— start —
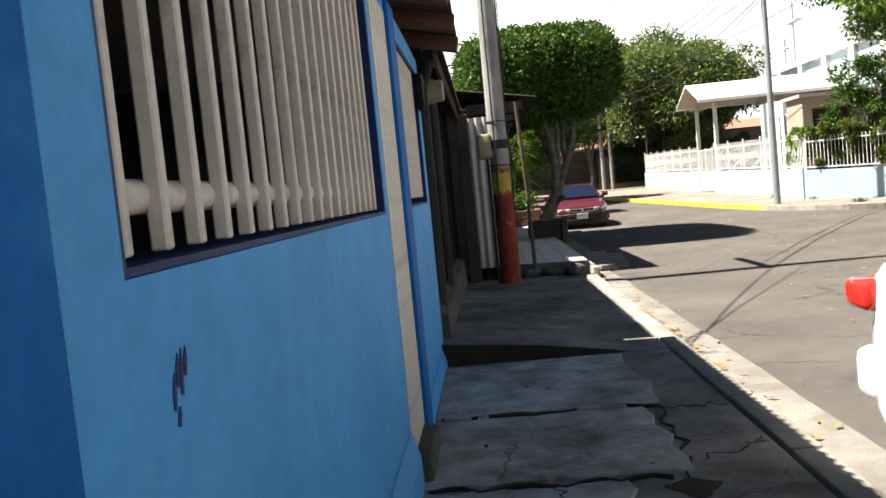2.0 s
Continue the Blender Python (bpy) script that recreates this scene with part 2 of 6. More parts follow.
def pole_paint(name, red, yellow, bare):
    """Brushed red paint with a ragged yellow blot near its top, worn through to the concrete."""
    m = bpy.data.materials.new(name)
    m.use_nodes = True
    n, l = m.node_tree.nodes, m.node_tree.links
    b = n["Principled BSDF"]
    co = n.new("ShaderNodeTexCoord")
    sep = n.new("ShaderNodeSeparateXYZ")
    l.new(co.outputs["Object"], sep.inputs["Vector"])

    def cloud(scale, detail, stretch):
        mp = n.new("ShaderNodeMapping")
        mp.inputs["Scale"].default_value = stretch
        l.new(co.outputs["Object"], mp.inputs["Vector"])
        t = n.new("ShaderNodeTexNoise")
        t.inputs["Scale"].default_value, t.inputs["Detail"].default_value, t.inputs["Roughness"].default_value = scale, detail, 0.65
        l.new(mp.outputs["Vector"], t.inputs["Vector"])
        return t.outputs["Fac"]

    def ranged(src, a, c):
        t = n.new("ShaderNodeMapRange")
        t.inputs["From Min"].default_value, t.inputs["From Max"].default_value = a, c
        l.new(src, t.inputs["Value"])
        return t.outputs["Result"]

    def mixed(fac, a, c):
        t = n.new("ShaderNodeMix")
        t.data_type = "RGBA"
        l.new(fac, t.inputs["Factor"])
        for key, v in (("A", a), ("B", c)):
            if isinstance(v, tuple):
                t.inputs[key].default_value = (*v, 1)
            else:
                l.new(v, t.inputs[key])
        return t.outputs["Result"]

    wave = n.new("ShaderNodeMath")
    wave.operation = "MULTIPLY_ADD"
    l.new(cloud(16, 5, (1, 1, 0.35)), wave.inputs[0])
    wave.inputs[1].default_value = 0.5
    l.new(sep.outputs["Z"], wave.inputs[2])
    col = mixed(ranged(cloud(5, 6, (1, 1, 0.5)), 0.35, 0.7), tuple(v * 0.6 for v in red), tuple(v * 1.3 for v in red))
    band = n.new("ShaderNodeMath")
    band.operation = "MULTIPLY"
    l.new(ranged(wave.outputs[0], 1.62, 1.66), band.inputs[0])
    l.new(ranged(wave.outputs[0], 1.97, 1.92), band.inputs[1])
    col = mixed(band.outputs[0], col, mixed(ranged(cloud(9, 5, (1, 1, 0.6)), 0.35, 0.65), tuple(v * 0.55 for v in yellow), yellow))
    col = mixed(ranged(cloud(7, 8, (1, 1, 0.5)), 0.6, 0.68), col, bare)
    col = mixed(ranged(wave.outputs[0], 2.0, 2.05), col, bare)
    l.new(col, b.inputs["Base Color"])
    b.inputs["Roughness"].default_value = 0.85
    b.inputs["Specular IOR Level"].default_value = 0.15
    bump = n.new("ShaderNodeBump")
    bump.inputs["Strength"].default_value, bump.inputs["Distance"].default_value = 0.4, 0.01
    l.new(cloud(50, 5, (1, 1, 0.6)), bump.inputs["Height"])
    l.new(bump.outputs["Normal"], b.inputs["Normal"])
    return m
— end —
**REQUIREMENT**
Make an exact copy of all the material, but keep the pictures out of it.

**OUTPUT FOR THIS EXERCISE**
2.0 s
Continue the Blender Python (bpy) script that recreates this scene with part 2 of 6. More parts follow.
def pole_paint(name, red, yellow, bare):
    """Brushed red paint with a ragged yellow blot near its top, worn through to the concrete."""
    m = bpy.data.materials.new(name)
    m.use_nodes = True
    n, l = m.node_tree.nodes, m.node_tree.links
    b = n["Principled BSDF"]
    co = n.new("ShaderNodeTexCoord")
    sep = n.new("ShaderNodeSeparateXYZ")
    l.new(co.outputs["Object"], sep.inputs["Vector"])

    def cloud(scale, detail, stretch):
        mp = n.new("ShaderNodeMapping")
        mp.inputs["Scale"].default_value = stretch
        l.new(co.outputs["Object"], mp.inputs["Vector"])
        t = n.new("ShaderNodeTexNoise")
        t.inputs["Scale"].default_value, t.inputs["Detail"].default_value, t.inputs["Roughness"].default_value = scale, detail, 0.65
        l.new(mp.outputs["Vector"], t.inputs["Vector"])
        return t.outputs["Fac"]

    def ranged(src, a, c):
        t = n.new("ShaderNodeMapRange")
        t.inputs["From Min"].default_value, t.inputs["From Max"].default_value = a, c
        l.new(src, t.inputs["Value"])
        return t.outputs["Result"]

    def mixed(fac, a, c):
        t = n.new("ShaderNodeMix")
        t.data_type = "RGBA"
        l.new(fac, t.inputs["Factor"])
        for key, v in (("A", a), ("B", c)):
            if isinstance(v, tuple):
                t.inputs[key].default_value = (*v, 1)
            else:
                l.new(v, t.inputs[key])
        return t.outputs["Result"]

    wave = n.new("ShaderNodeMath")
    wave.operation = "MULTIPLY_ADD"
    l.new(cloud(16, 5, (1, 1, 0.35)), wave.inputs[0])
    wave.inputs[1].default_value = 0.5
    l.new(sep.outputs["Z"], wave.inputs[2])
    col = mixed(ranged(cloud(5, 6, (1, 1, 0.5)), 0.35, 0.7), tuple(v * 0.6 for v in red), tuple(v * 1.3 for v in red))
    band = n.new("ShaderNodeMath")
    band.operation = "MULTIPLY"
    l.new(ranged(wave.outputs[0], 1.62, 1.66), band.inputs[0])
    l.new(ranged(wave.outputs[0], 1.97, 1.92), band.inputs[1])
    col = mixed(band.outputs[0], col, mixed(ranged(cloud(9, 5, (1, 1, 0.6)), 0.35, 0.65), tuple(v * 0.55 for v in yellow), yellow))
    col = mixed(ranged(cloud(7, 8, (1, 1, 0.5)), 0.6, 0.68), col, bare)
    col = mixed(ranged(wave.outputs[0], 2.0, 2.05), col, bare)
    l.new(col, b.inputs["Base Color"])
    b.inputs["Roughness"].default_value = 0.85
    b.inputs["Specular IOR Level"].default_value = 0.15
    bump = n.new("ShaderNodeBump")
    bump.inputs["Strength"].default_value, bump.inputs["Distance"].default_value = 0.4, 0.01
    l.new(cloud(50, 5, (1, 1, 0.6)), bump.inputs["Height"])
    l.new(bump.outputs["Normal"], b.inputs["Normal"])
    return m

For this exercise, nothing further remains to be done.